Still Did Their Jobs

I’m sure you’ve seen the memes referencing Kim Davis and contrasting her with other, often fictional people who did their jobs despite some disagreement or impediment.  Although I myself wrote about the need to frame her conduct in terms of professional behavior,  I dislike praising thoughtless workplace obedience too. There are times when I very much want people to not do their job, because their job is unethical and harmful, unlike Davis, who is choosing harm and discrimination by refusing to issue same-sex marriage licenses. 

The doctors and nurses and number crunchers who participated in the Tuskegee Syphilis Experiment were doing their jobs when they intentionally withheld effective syphilis treatment from an all black community. They were just following orders when they lied to their patients and when they allowed future generations to become infected prior to birth. Dr. Oliver Wanger ran the experiment and made choices that led to tremendous harm, and the people working under him doing their jobs helped. A whistleblower – someone refusing to just do their job – revealed the ethical issues and was instrumental in stopping the study.

Social workers and nuns who participated in the Baby Scoop global infant kidnapping epidemic were doing their jobs. They were doing them when they pressured young, poor, unmarried, disabled, women to give their children away.
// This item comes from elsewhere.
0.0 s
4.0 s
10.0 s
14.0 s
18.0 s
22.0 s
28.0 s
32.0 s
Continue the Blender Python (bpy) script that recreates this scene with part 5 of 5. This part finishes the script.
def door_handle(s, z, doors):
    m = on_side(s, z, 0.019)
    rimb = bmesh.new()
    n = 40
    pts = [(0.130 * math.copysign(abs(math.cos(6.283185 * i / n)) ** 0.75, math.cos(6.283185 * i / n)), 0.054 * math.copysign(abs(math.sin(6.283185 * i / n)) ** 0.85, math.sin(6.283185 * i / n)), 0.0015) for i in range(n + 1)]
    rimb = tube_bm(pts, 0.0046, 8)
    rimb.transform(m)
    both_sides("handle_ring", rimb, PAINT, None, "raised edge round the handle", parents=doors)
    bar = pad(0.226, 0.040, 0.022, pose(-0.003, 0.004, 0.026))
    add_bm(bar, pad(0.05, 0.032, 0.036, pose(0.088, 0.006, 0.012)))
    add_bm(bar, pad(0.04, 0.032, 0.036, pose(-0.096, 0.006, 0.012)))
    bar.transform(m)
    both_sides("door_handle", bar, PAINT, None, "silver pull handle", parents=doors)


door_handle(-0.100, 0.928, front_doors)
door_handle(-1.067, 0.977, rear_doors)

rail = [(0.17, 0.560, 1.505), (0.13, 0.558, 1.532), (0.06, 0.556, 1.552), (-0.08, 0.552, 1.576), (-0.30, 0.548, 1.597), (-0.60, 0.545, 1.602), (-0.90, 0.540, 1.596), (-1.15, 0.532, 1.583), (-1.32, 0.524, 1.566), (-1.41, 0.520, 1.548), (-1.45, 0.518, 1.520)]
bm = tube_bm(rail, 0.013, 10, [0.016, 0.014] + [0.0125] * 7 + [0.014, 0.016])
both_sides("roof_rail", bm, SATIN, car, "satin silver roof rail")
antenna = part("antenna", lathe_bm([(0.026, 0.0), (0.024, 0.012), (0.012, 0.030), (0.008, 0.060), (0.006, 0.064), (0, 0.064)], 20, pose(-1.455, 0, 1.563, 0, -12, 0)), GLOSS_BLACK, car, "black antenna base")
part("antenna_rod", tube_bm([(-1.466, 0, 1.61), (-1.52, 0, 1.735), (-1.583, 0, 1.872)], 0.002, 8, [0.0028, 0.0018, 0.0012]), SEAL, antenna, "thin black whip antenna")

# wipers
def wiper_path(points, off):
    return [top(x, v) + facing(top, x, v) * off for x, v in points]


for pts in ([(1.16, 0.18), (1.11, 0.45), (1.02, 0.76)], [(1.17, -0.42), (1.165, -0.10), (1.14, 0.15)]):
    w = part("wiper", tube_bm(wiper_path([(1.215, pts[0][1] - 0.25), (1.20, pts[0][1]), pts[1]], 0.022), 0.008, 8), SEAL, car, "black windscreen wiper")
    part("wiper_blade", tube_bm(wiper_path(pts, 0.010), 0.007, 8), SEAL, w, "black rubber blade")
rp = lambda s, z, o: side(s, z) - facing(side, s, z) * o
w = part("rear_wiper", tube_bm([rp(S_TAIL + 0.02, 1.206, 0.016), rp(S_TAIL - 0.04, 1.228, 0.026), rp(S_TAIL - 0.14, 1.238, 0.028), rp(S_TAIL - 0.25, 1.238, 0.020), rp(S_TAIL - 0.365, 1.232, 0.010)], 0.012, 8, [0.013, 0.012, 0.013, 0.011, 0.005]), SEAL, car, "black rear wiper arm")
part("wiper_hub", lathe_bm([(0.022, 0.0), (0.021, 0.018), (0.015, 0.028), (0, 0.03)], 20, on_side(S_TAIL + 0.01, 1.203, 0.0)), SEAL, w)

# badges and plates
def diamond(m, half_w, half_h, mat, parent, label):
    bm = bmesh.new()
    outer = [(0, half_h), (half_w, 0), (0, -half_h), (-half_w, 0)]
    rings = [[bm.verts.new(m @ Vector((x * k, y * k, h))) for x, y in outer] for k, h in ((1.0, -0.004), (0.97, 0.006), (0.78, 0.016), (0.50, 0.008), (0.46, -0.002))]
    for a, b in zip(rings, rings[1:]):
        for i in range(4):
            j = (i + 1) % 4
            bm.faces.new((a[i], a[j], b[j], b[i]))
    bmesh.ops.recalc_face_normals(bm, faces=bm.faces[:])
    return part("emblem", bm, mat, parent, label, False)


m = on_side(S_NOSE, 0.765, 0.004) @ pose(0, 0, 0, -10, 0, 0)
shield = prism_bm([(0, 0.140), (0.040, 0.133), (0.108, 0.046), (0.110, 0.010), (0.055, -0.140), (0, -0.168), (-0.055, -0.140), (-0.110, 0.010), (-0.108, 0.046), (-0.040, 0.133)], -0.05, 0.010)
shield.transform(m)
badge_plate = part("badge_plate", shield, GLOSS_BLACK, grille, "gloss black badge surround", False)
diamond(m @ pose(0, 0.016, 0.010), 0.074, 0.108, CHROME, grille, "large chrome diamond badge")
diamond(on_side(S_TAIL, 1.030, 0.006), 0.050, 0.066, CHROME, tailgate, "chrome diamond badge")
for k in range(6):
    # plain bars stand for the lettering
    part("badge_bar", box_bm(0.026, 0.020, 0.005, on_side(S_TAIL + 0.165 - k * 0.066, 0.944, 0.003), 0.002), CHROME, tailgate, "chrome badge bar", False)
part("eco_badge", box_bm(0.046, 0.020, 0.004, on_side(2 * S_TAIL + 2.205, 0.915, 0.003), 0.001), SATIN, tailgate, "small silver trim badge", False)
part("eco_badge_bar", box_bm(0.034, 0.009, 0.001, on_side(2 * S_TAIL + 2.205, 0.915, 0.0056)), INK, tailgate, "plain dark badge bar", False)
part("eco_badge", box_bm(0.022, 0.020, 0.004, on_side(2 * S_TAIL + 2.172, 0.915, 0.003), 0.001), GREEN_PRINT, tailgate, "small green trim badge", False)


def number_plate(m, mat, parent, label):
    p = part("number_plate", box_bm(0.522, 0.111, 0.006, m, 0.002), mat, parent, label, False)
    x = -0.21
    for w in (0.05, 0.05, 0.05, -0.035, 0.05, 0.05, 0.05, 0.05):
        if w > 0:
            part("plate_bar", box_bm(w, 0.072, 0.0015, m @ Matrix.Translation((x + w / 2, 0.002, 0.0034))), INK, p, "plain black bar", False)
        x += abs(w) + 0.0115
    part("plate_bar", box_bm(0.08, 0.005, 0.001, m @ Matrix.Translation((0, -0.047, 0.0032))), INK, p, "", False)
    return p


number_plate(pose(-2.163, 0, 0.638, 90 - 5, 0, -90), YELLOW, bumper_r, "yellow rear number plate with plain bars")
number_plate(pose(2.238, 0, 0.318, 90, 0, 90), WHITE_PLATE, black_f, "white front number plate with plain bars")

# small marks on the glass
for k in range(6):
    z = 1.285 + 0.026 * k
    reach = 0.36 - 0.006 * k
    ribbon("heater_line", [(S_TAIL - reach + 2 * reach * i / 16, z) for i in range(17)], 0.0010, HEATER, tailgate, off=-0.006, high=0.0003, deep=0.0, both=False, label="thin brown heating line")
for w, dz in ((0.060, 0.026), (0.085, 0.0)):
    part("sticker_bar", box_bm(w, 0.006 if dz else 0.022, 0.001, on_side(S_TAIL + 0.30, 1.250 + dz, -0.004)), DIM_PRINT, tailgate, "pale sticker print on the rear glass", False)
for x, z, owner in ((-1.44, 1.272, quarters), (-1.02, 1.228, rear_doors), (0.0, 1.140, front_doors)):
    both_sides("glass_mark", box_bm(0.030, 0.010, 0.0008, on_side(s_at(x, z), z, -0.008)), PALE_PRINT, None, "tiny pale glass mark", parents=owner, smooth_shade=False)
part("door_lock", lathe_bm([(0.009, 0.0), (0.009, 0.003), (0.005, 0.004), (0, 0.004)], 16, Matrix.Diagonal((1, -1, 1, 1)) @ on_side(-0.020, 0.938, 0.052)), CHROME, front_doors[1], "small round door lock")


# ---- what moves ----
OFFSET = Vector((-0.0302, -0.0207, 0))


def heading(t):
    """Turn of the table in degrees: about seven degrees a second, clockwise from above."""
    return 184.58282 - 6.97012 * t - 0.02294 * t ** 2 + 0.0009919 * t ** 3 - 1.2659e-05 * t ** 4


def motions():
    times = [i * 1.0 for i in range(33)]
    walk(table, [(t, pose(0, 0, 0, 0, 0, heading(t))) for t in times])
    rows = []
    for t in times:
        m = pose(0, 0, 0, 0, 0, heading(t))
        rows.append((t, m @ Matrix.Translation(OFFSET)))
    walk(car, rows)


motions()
They were following orders when they lied to new mothers and told them their babies had died in delivery, only to give or sell those babies to more “deserving” parents.  The Baby Scoop spanned the globe, from the United States to Ireland to Australia,  and the exact number of displaced children (now adults) isn’t even known.

At the Nuremberg Trials,  Nazi soldiers tried to argue they had no moral responsibility for their crimes, because they were just following orders.  They were following orders when they rounded people up into camps and they were doing their jobs when they assisted Hitler in the murder of twelve million people,  including six million Jews.  The court was not persuaded, and sentenced them harshly. 

I don’t want Kim Davis or really anyone to do a job that conflicts with their morals. I want us to listen to our consciences. I want people to question the potential harm in doing their job or following orders, and then I want them to leave that job if they can’t agree with what that job requires. I’m sure there have been ordinary people just keeping their heads down and doing their jobs who have caused irreparable harm in the world.

Before same-sex marriage became the law of the land, there were county clerks questioning their jobs and the discrimination against same-sex couples built in. They were issuing same-sex marriage licenses in defiance of their jobs.  I want our discourse to be capable of applauding those clerks for not just doing their jobs,  while also condemning the discrimination and bigotry Davis perpetrated.  Do I want someone out there to competently perform Kim Davis’ non-harmful job? Yes. Do I want everyone everywhere to follow orders just because they were given? Absolutely not.